TASK INPUT:
* BEGIN *
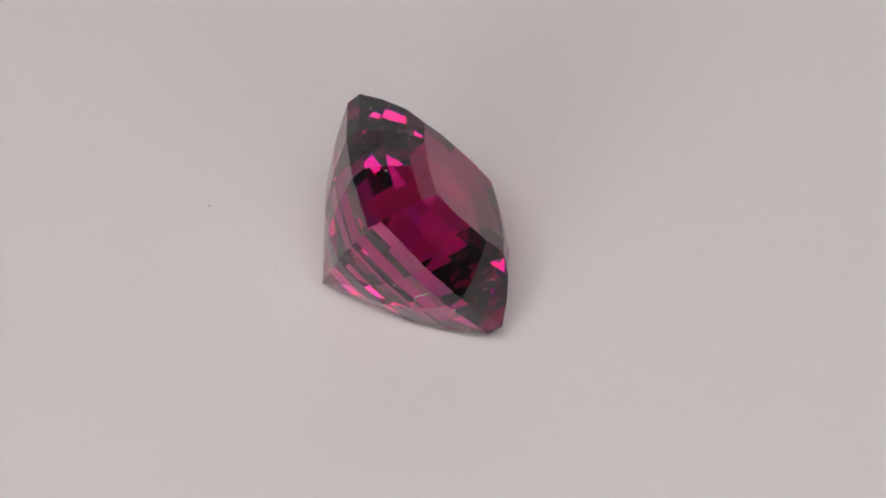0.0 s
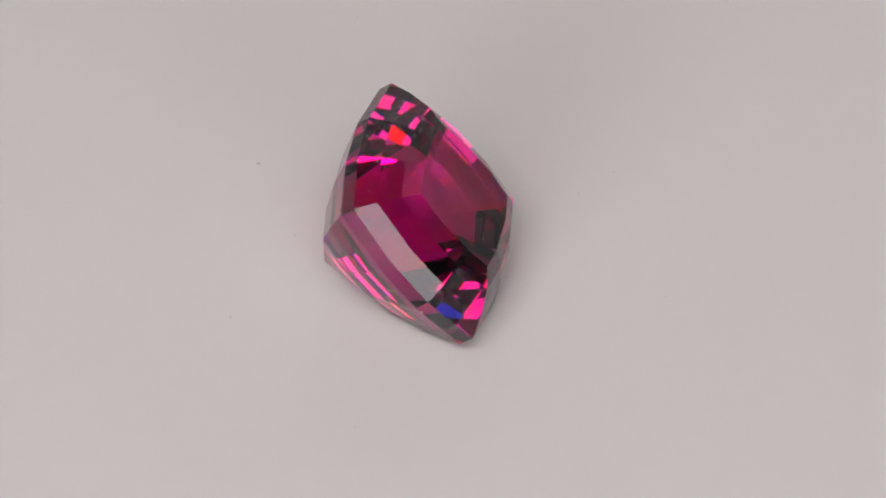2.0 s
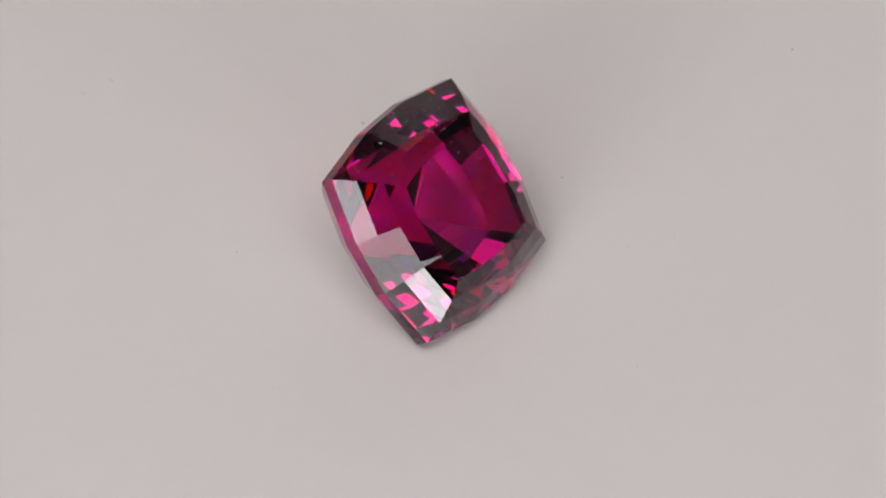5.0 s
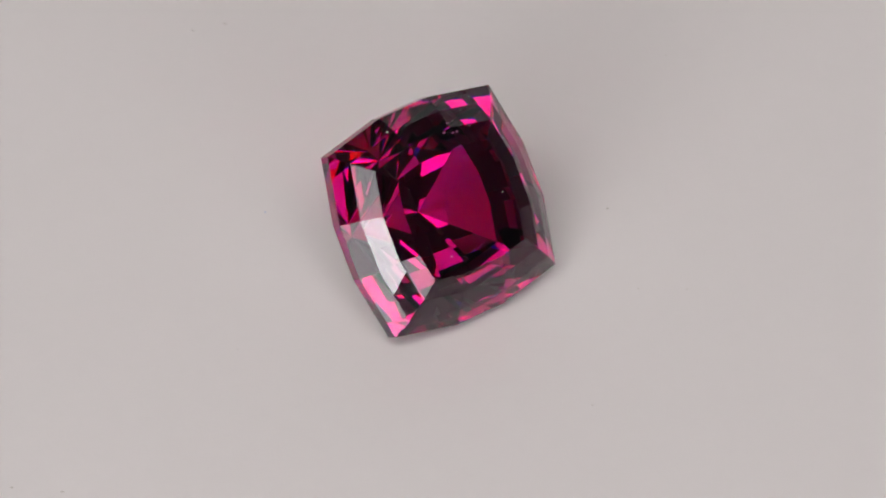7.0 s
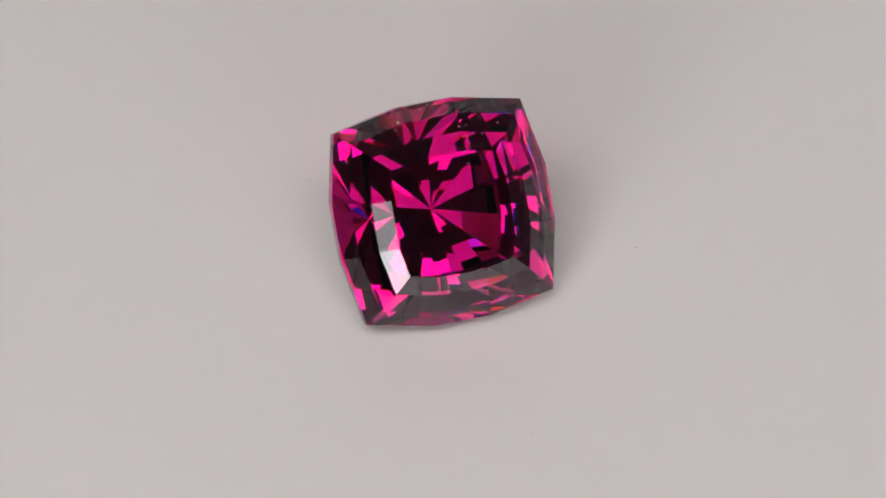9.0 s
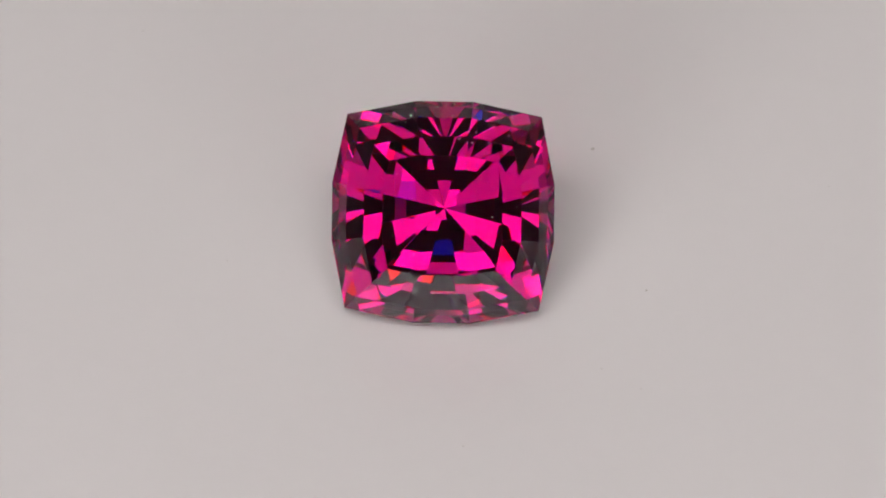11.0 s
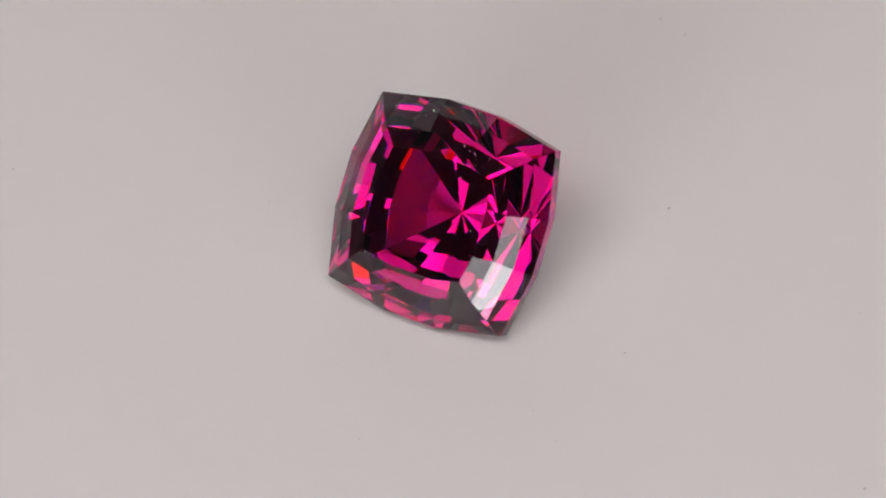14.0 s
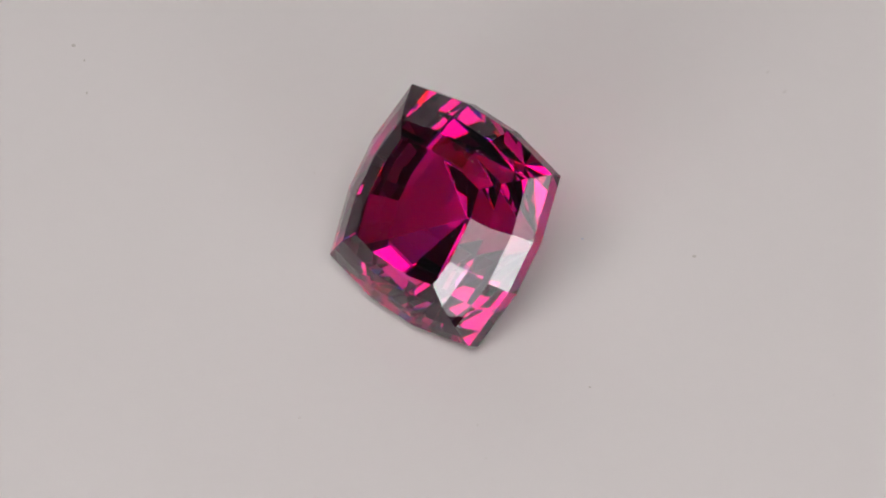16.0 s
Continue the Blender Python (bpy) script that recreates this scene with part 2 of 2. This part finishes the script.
room()
work_table()
lights()
reflector_board()
plate = turntable()
gem = gemstone()
settle(gem, [(-3.29, 1.35, -4.23), (-4.37, 1.57, -2.86), (-4.28, 0.60, -3.10), (-5.64, -1.93, -0.82), (-3.84, 3.22, -3.10), (-4.76, 2.18, -2.13),
             (-4.24, 2.07, -2.90), (0.49, 5.61, 0.12), (0.42, 5.06, 0.77), (-3.74, 4.84, 0.48), (-3.82, 4.65, 0.67), (-2.55, -1.06, 2.16),
             (-5.22, -1.60, 0.55), (3.81, 0.50, 1.82), (-0.37, 5.47, 0.28), (-1.84, 5.68, -0.07), (2.58, -0.03, 2.16), (-2.38, 2.09, 2.16),
             (-1.44, -2.01, 2.16), (3.50, 4.96, 0.39), (-1.97, 4.70, 1.01), (-2.84, 3.67, 1.73), (0.07, 5.63, 0.09), (3.50, 5.15, 0.17)], PALE, 0.000026)
settle(gem, [(-1.72, 5.04, 0.73), (-4.74, 0.92, -2.45), (-5.63, -1.90, -0.86)], PALE, 0.00005)
settle(gem, [(1.29, 4.31, 1.48), (1.64, 4.29, 1.44), (1.23, 3.79, 1.83), (1.49, 3.77, 1.82), (0.82, 3.96, 1.75), (2.68, 5.04, 0.50), (2.49, 4.57, 1.03),
             (2.33, 3.76, 1.74), (2.18, 3.27, 1.99), (3.34, 4.11, 1.28), (1.16, 3.08, 2.16), (2.01, 2.59, 2.16), (1.98, 1.91, 2.16), (1.23, 2.41, 2.16),
             (1.69, 4.92, 0.87)], STONE_LIT, 0.000055)
fibre(gem, [(-5.61, -0.11, -1.06), (-5.33, -0.19, -1.52), (-5.15, -0.21, -1.80), (-4.91, -0.42, -2.17), (-4.78, -0.81, -2.39), (-4.73, -1.16, -2.47)], 0.000014)
for k, (x, y, size, mat) in enumerate([(8.06, 11.03, 0.13, DUST_DARK), (2.86, 8.05, 0.10, DUST_BLUE), (-3.90, 10.15, 0.10, DUST_BLUE), (1.55, -11.83, 0.13, DUST_PALE),
                                       (10.90, 0.0, 0.10, DUST_DARK), (10.64, -7.50, 0.12, DUST_PALE), (2.78, 23.82, 0.16, DUST_PALE), (26.35, -3.73, 0.13, DUST_DARK),
                                       (-26.18, 0.31, 0.12, DUST_DARK), (-15.98, 20.37, 0.13, DUST_PALE), (-10.97, 2.21, 0.09, DUST_PALE), (20.47, 8.12, 0.09, DUST_PALE),
                                       (-24.24, -1.45, 0.10, DUST_DARK), (-27.46, 0.77, 0.14, DUST_DARK), (1.08, 24.36, 0.14, DUST_PALE), (8.61, -5.99, 0.10, DUST_PALE)]):
    speck(plate, x * 0.001, y * 0.001, 0, size * 0.001, mat, 40 + k, 0.22)


# ---- what turns ----
def turn(t):
    u = (t - 8) / 8
    return 25.269 + -71.664 * u + 0.886 * u ** 2 + 1.390 * u ** 3


# the stone creeps a little on the smooth plate, once with a small jerk (seconds, mm to the right, mm away from the camera)
CREEP = [(0.0, -0.09, 0.07), (1.5, -0.13, 0.02), (2.5, -0.16, -0.03), (3.0, -0.17, -0.06), (3.2, 0.03, 0.02), (4.0, 0.06, 0.03), (6.5, 0.1, 0.03),
         (8.0, 0.15, 0.03), (9.5, 0.1, 0.05), (11.5, 0.03, 0.09), (13.5, -0.03, 0.16), (16.0, -0.065, 0.16)]


def creep(t):
    return [np.interp(t, [c[0] for c in CREEP], [c[k] for c in CREEP]) * 0.001 for k in (1, 2)]


def motions():
    times = sorted([i * 0.5 for i in range(33)] + [3.1, 3.2])
    walk(plate, [(t, pose(0, 0, 0.030, 0, 0, turn(t))) for t in times])
    walk(gem, [(t, pose(*creep(t), 0, 0, 0, turn(t)) @ REST) for t in times])


motions()
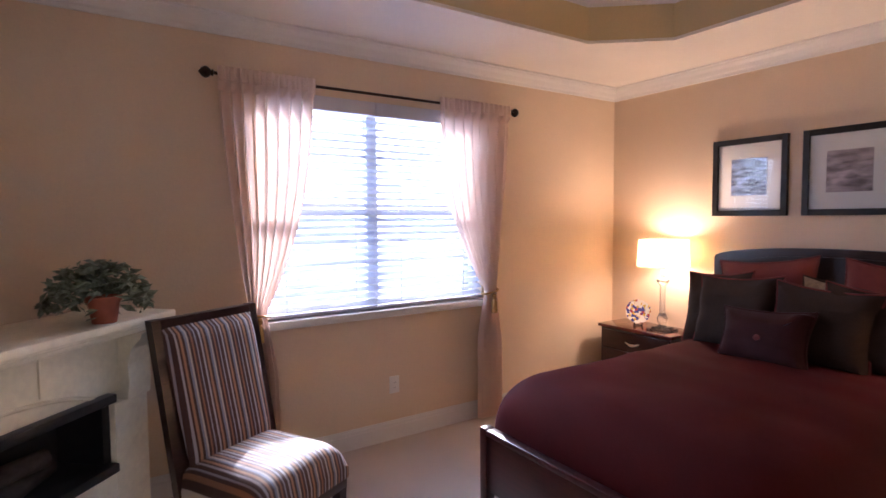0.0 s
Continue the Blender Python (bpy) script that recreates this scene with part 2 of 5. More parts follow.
def baseboard(name, runs, mat, height=0.13):
    """Baseboards: runs of (axis, at, into, lo, hi)."""
    bm = bmesh.new()
    for axis, at, into, lo, hi in runs:
        for d, z0, z1 in ((0.016, 0.0, height * 0.72), (0.011, height * 0.72, height * 0.9), (0.006, height * 0.9, height)):
            a0, a1 = sorted((at, at + into * d))
            if axis == "x":
                box(bm, (a0, lo, z0), (a1, hi, z1))
            else:
                box(bm, (lo, a0, z0), (hi, a1, z1))
    return setting(name, bm, mat, "white painted baseboard with a stepped top", "trim")


def casing(name, axis, at, into, lo, hi, top, mat, width=0.066):
    """Moulded door casing round an opening on one face of a wall."""
    bm = bmesh.new()
    for d, w0, w1 in ((0.012, 0.0, 1.0), (0.02, 0.25, 0.985), (0.026, 0.72, 0.965), (0.017, 0.03, 0.16)):
        a0, a1 = sorted((at, at + into * d))
        w0, w1 = w0 * width, w1 * width
        for s in ((lo - w1, lo - w0, 0, top + w1), (hi + w0, hi + w1, 0, top + w1), (lo - w0, hi + w0, top + w0, top + w1)):
            if axis == "x":
                box(bm, (a0, s[0], s[2]), (a1, s[1], s[3]))
            else:
                box(bm, (s[0], a0, s[2]), (s[1], a1, s[3]))
    return setting(name, bm, mat, "white painted moulded door casing", "trim")


def jamb(name, axis, a0, a1, lo, hi, top, mat, t=0.018):
    bm = bmesh.new()
    for s in ((lo, lo + t, 0, top), (hi - t, hi, 0, top), (lo + t, hi - t, top - t, top)):
        if axis == "x":
            box(bm, (a0, s[0], s[2]), (a1, s[1], s[3]))
        else:
            box(bm, (s[0], a0, s[2]), (s[1], a1, s[3]))
    return setting(name, bm, mat, "white painted door jamb", "trim")


# bedroom shell
WL, WR, WB, WT = 1.20, 2.83, 0.90, 2.26
wall("wall_north", "y", BN, T, BW - T, BE + T, 3.2, TAN, "tan painted bedroom wall with a window", [(WL, WR, WB, WT)])
wall("wall_east", "x", BE, T, BS, BN, 3.2, TAN, "tan painted bedroom wall behind the bed")
DL, DR, DT = 1.62, 2.40, 1.915
wall("wall_south", "y", BS, -T, BW - T, BE + T, 3.2, TAN, "tan painted bedroom wall with a double doorway", [(DL, DR, 0.0, DT)])
wall("wall_west", "x", BW, -T, BS, BN, 3.2, TAN, "tan painted bedroom wall")
bm = bmesh.new()
box(bm, (BW, BS, -0.1), (BE, BN, 0.0))
setting("floor", bm, CARPET, "beige cut-pile bedroom carpet", "carpet")
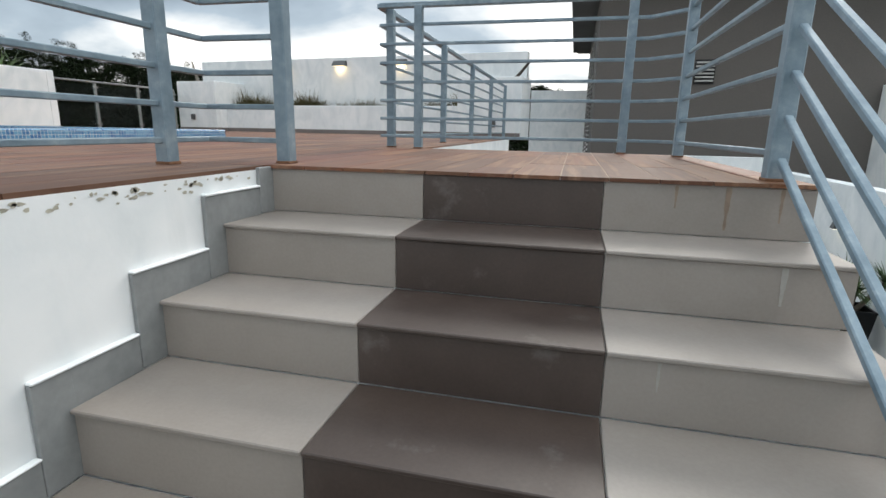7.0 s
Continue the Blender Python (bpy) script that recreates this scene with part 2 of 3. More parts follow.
FACADE = plain("taupe_render", (0.118, 0.106, 0.096), 0.85, amount=0.10, relief=0.3, grain=45.0, broad=0.5)
FASCIA = plain("dark_eave_paint", (0.075, 0.07, 0.066), 0.6)
LOUVRE = plain("grey_louvre_paint", (0.42, 0.41, 0.39), 0.45)
# Near-black that stands for indoor shade: room block, window panes, slat backings.
INNER_SHADE = plain("painted_inner_shade", (0.02, 0.02, 0.02), 0.8)
POT = plain("black_plastic", (0.006, 0.0065, 0.007), 0.5, amount=0.3, relief=0.05, spec=0.25)
SOIL = plain("potting_soil", (0.05, 0.036, 0.025), 0.95, amount=0.4, relief=0.6)
BARK = plain("grey_bark", (0.16, 0.13, 0.10), 0.9, amount=0.35, relief=0.5)
DRYLOG = plain("weathered_log", (0.20, 0.18, 0.15), 0.9, amount=0.4, relief=0.6)
LAMP_CASE = plain("grey_lamp_casing", (0.085, 0.088, 0.09), 0.45, 0.2)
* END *
WRITTEN TASK:
Give the number of lines that carry the word "parts", with nothing added.

SOLUTION TO THE EXERCISE:
2